Personal Info
- Country of residence: Palestine
Information
Walid Ahmad Sameh Al-Khalidi was born in the occupied city of Jerusalem on July 17, 1925. He studied the primary stage at the Ramallah Friends School in Ramallah, and the secondary stage at the Evangelical School in Jerusalem, from which he obtained his high school diploma. He received a bachelor’s degree in Greek and Roman history and Latin from the University of London in 1945, and a master’s degree in literature from the University of Oxford in Britain in 1951.

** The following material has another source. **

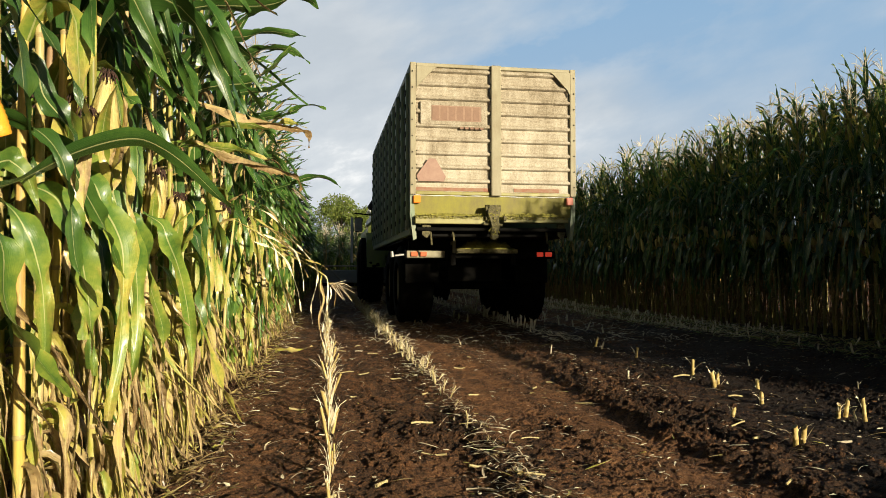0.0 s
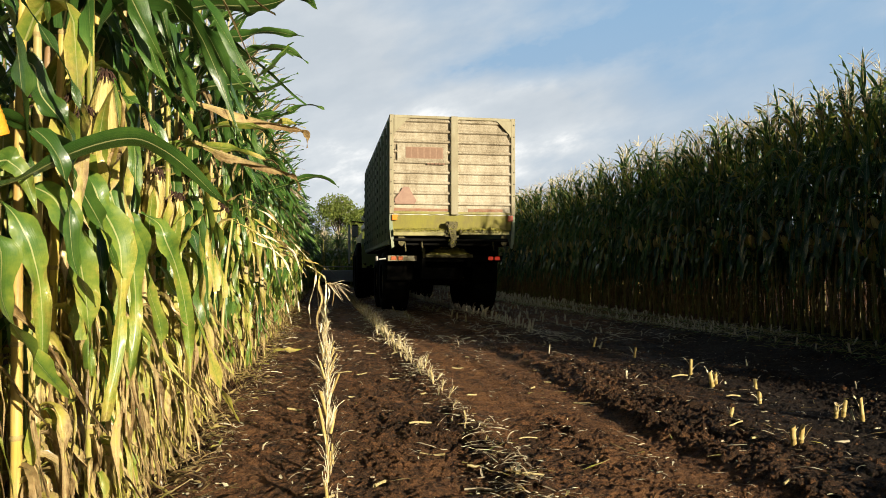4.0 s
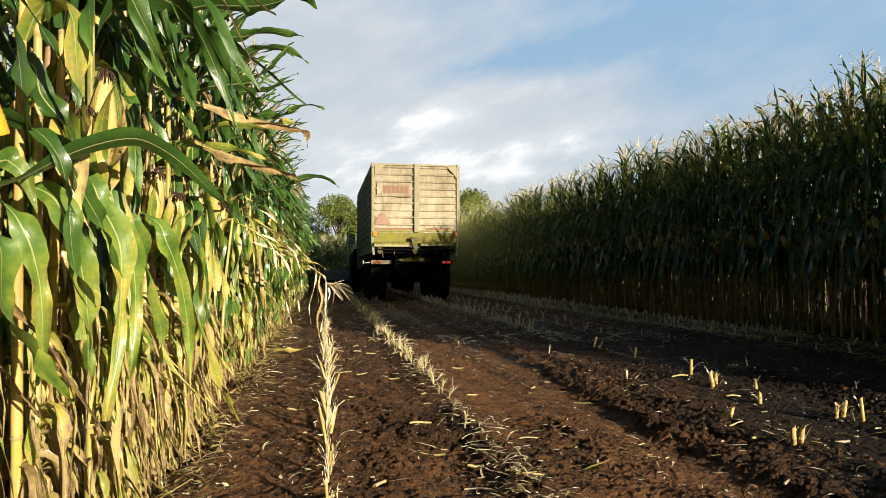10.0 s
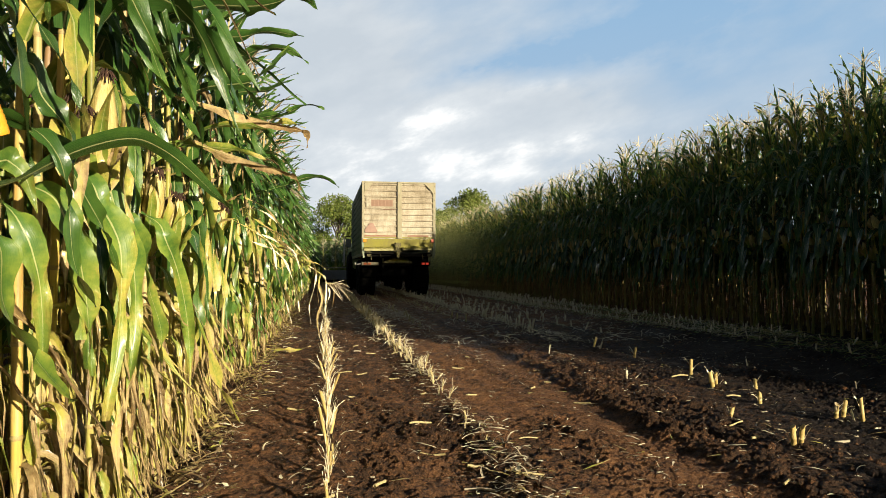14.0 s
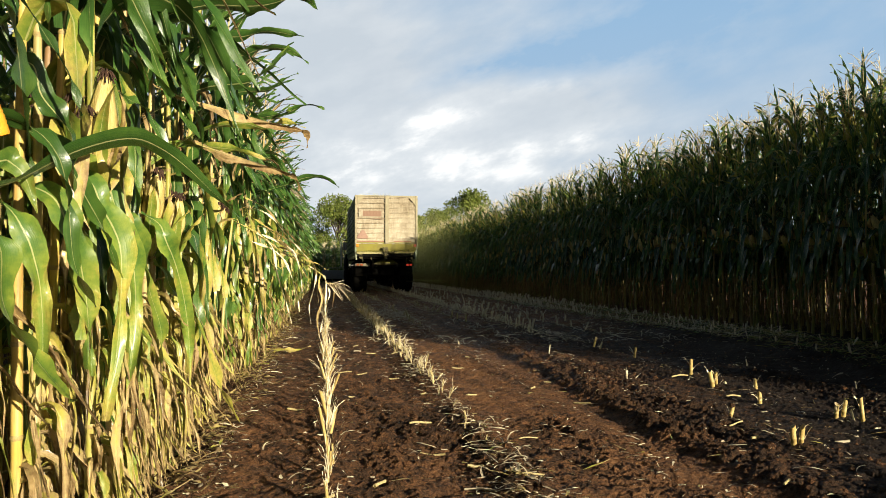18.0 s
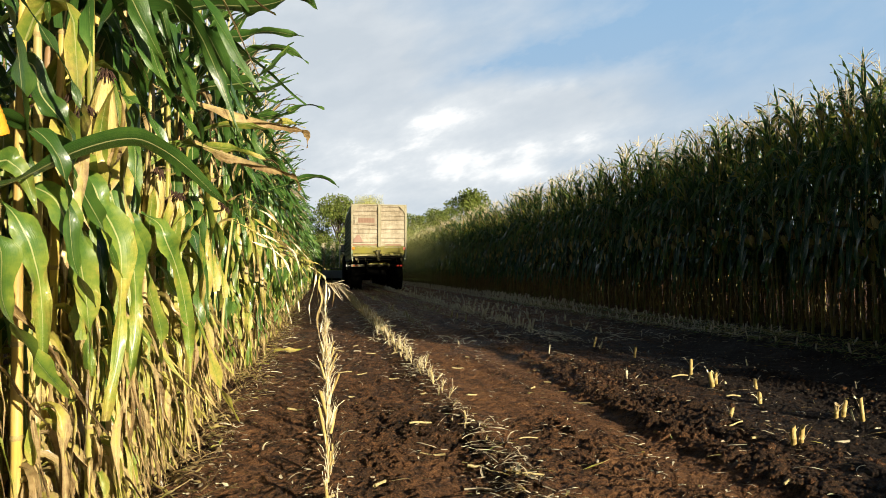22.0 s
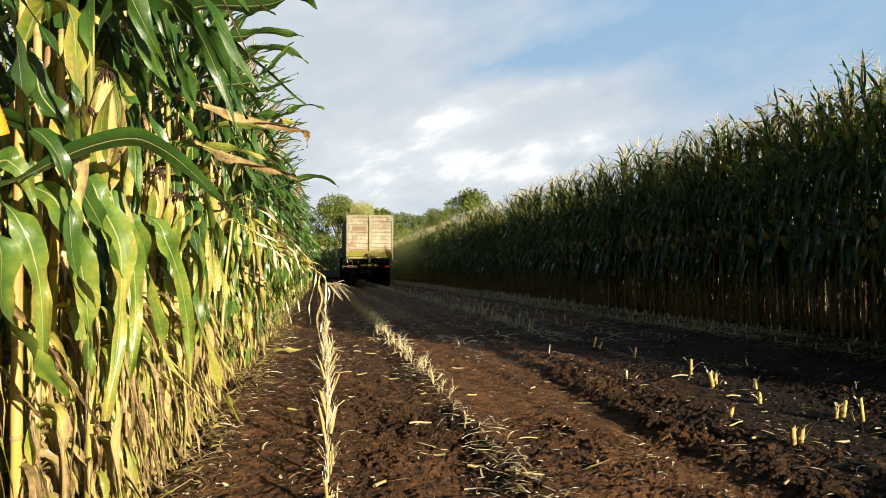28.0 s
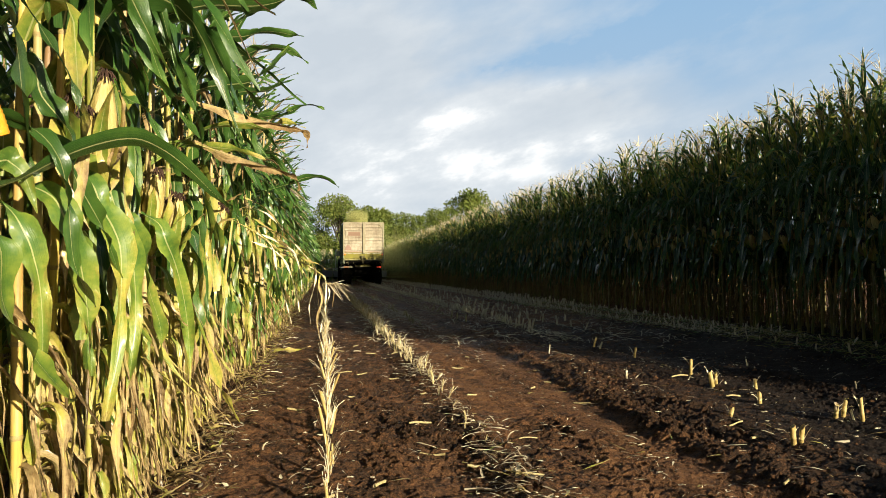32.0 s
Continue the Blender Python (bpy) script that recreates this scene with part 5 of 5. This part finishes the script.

He was appointed as a teacher at Al-Ummah College in Jerusalem before 1945, and worked at the Arab Bureau in Jerusalem. He prepared the Palestinian case papers that were presented to the Anglo-American Commission of Inquiry in 1946. He worked as a lecturer at Al-Maqasid College in Beirut, and as a lecturer at the School of Oriental Studies at Oxford University until 1956, when he resigned in protest against the Tripartite Aggression against Egypt. He then worked as a professor of political studies at the American University of Beirut until 1982, during which time he was promoted to the rank of professor. He then worked as a lecturer in history at Harvard University in the United States, and as a researcher at the Harvard Center for International Affairs, and as a lecturer at Princeton University in the United States, and as a research associate at the Institute for Middle Eastern Studies at Harvard University between (1982-1996).
Al-Khalidi participated in writing Yasser Arafat’s speech at the United Nations in 1974, and was among the first to publicly call for the establishment of an independent Palestinian state, publishing an article in 1978 entitled “An Independent and Sovereign Palestinian State.” He was a member of the joint Palestinian-Jordanian delegation to the Middle East peace talks that began at the Madrid Conference in 1991.
Al-Khalidi was active in institutional scientific work in service of the Palestinian cause. He co-founded the Institute for Palestine Studies in 1963 with Constantine Zurayk and Burhan Dajani, and served as its Director General until 2016. This institute is considered one of the first institutions that worked to enrich the Palestinian, Arab, and international libraries with literature on the Palestinian cause and its issues. It was a haven for researchers on Palestinian affairs, and its library is one of the largest specialized libraries on Palestine's history and cause. He also participated in the founding of the Royal Scientific Society in Jordan in 1968, and in the founding of the Cooperation Foundation in 1982, which worked in the field of cultural and social development for the Palestinian people in the diaspora and under occupation. He also participated in the founding of the Center for Muslim-Christian Understanding and the Friends of the Khalidi Library Association, both based in the United States. He is an elected member of the American Academy of Arts and Sciences.
Al-Khalidi edited a number of manuscripts and wrote a number of studies and research papers on the Palestinian issue in Arabic and English. He was interested in the 1948 war, its political, social and cultural consequences, the destroyed villages, the refugee issue, the settlement process, and the city of Jerusalem. Among his published books are: Islam, the West and Jerusalem (1996), Lest We Forget: Palestinian Villages Destroyed by Israel During the 1948 War (Editor-in-Chief, 1997), Fifty Years Since the Partition of Palestine (1998), Deir Yassin: Friday, April 9, 1948 (1999), Ownership of the Site of the American Embassy in Jerusalem (2000), The Khalidi Library in Jerusalem 1720-2001 (2002), The Diaspora: A Pictorial History of the Palestinian People 1876-1948 (2006), and The Partition of Palestine: From the Great Revolt 1937-1939 to the Nakba 1937-1949 (2021).